The news story about a con man pilot… that’s also a con job

The news story about a con man pilot... that's also a con jobThomas Salme, evil conman.
I thought I’d found an interesting story about a con man who lied and pretended to be an airline pilot, but instead I found an exaggerated and deceptive news story.  Here’s the entire article from The Sun:

Cockpit con was easy, says pilot

A SWEDISH conman who faked being an airline pilot for 13 years has told how it was "surprisingly easy".

Thomas Salme was banned from flying for a year and fined just £1,700 after he confessed to piloting passengers jets without a licence.

The 41-year-old revealed how he trained himself on a SIMULATOR before landing a job with Scandinavian airline Air One – and won promotion to captain after three years.

He was working as a maintenance engineer for airline SAS when a pal let him ‘fly’ the firm’s full-scale flight simulator while it was not being used.

Salme said: "I’d train there for two or three hours at a time at least 15 to 20 times over one and a half years.

"The moral point of view is that I feel ashamed that I did lie but I didn’t ever feel, not once feel, that I put passengers in an unsafe position."

Air One had invited him to take a test flight in their simulator and he passed with flying colours after faking vital documents.

"I got the crackpot idea to apply as a co-pilot at a real airline so I made myself a Swedish flying permit with a logo out of regular white paper.

"It was a fantasy creation.

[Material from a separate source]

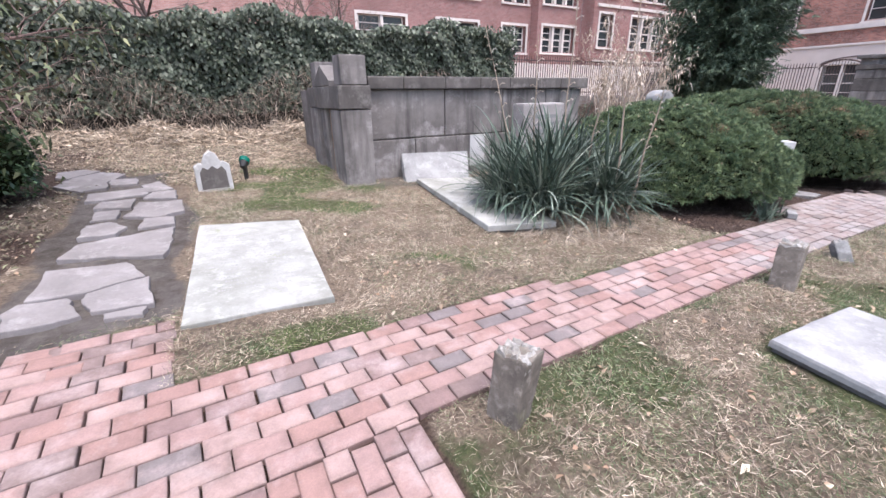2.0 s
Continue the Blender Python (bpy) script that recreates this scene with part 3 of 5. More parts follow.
# ---- flat grave slabs ----
def flat_slab(label, corners, dz, thick, mat, lines=0, along=0, bevel=0.012, moulded=False, group=""):
    cx, cy = sum(p[0] for p in corners) / 4, sum(p[1] for p in corners) / 4
    t = thing("grave_slab", label, "grave slab", cx, cy, gz(cx, cy) + dz, 0, group)
    slope = Euler((math.atan(0.06), math.atan(0.03), 0)).to_matrix().to_4x4() if cx < 9 else Matrix()
    ring = []
    for a, b in zip(corners, corners[1:] + corners[:1]):
        for k in range(6):
            u = k / 6
            jx, jy = noise.noise(Vector((a[0] + u * 9, a[1], 5))) * 0.008, noise.noise(Vector((a[0], a[1] + u * 9, 8))) * 0.008
            ring.append((a[0] + (b[0] - a[0]) * u - cx + jx, a[1] + (b[1] - a[1]) * u - cy + jy))
    bm = prism(ring, -thick, 0, bevel)
    bmesh.ops.transform(bm, matrix=slope, verts=bm.verts[:])
    part("slab", bm, mat, t)
    # dark inset below the edge imitates the shadowed gap under the slab
    if moulded:
        bm = prism([(x * 0.965, y * 0.98) for x, y in ring], -thick - 0.03, -thick - 0.001)
        bmesh.ops.transform(bm, matrix=slope, verts=bm.verts[:])
        part("shade_gap_inset", bm, M_TOMB_DARK, t)
    if lines:
        rnd = random.Random(lines + int(cx * 10))
        c = [Vector((p[0] - cx, p[1] - cy, 0)) for p in corners]
        for k in range(lines):
            u = 0.2 + 0.6 * k / max(1, lines - 1)
            a, b = c[0].lerp(c[3], u), c[1].lerp(c[2], u)
            m0, m1 = rnd.uniform(0.1, 0.22), rnd.uniform(0.78, 0.9)
            bm = bmesh.new()
            s = m0
            while s < m1:
                e = min(m1, s + rnd.uniform(0.006, 0.02))
                p, q = a.lerp(b, s), a.lerp(b, e)
                w = (c[3] - c[0]).normalized() * rnd.choice((0.003, 0.008, 0.012))
                vs = [bm.verts.new(v + Vector((0, 0, 0.003))) for v in (p - w, q - w, q + w, p + w)]
                bm.faces.new(vs)
                s = e + rnd.choice((0.007, 0.009, 0.012, 0.035))
            bmesh.ops.recalc_face_normals(bm, faces=bm.faces[:])
            bmesh.ops.transform(bm, matrix=slope, verts=bm.verts[:])
            part("inscription_line", bm, M_FAINT, t, "worn unreadable line of carving")
    return t


flat_slab("white marble grave slab set flat in dry grass beside the flagstones", [(-0.31, 4.02), (0.55, 4.00), (0.64, 5.62), (-0.21, 5.78)], 0.036, 0.09, M_MARBLE_DIRTY, 17)
flat_slab("mossy white marble ledger slab half covered by yucca leaves", [(2.22, 4.64), (2.95, 4.48), (3.30, 6.42), (2.40, 6.62)], 0.085, 0.06, M_MARBLE_DIRTY, moulded=True)
flat_slab("white marble ledger slab with moulded edge lying on the lawn", [(2.60, 0.55), (3.58, 0.52), (3.60, 2.38), (2.63, 2.42)], 0.09, 0.05, M_MARBLE, 0, bevel=0.02, moulded=True)
flat_slab("cracked white marble slab lying tilted on the lawn", [(10.3, 2.78), (10.5, 0.84), (11.9, 0.62), (11.4, 2.70)], 0.10, 0.085, M_MARBLE_GREY, bevel=0.015)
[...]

It wasn’t laminated and looked like something I’d made at home.

"It was surprisingly easy."

Different airlines use different permits so the fake was never spotted.

"The documents look different everywhere in Europe. An Italian airline doesn’t know what a Swedish licence looks like. And you can forge all the IDs you need."

Finally, in March, as he sat at the controls of a Boeing 737 belonging to airline Corendon he was nicked by cops following a tip off.

The plane had been minutes from takeoff with 101 people on board at Amsterdam’s Schipol airport when officers swooped.

He had clocked up 10,000 unlicensed hours in the air.

Salme did once have a commercial pilots’ licence but he was never qualified to fly passenger planes and the licence had expired.

Judges in Amsterdam rejected prosecution pleas for a custodial sentence last month and even praised his safety record.

He has since been compared to Frank Abagnale, the American who conned people into thinking he was a pilot and who was played by Leonardo DiCaprio in the film Catch Me If You Can.

Why is this article deceptive? The implication is that Thomas Salme is a "Swedish conman" who was a maintenance engineer who forged a badge and then started flying planes. Outrageous, right?


  • He trained 30 to 60 hours on a flight simulator.
  • After three years of flying, his skills gained him a promotion to captain.
  • He took a flight test in a simulator and passed.
  • He had 10,000 hours of flight time.
  • He had a commercial pilots’ license which had expired.
  • He has been flying planes for 13 years without incident.

So the real story is that somebody tipped off authorities that Mr. Salme didn’t currently have a proper pilot’s license, and he told a story about making a fake Swedish flying permit in 1997. The real story is that it might be too easy to fake documents to get aboard a plane, so the airlines have a potential security issue. That’s different from being a story about a conman who decides he can fake being a pilot, isn’t it?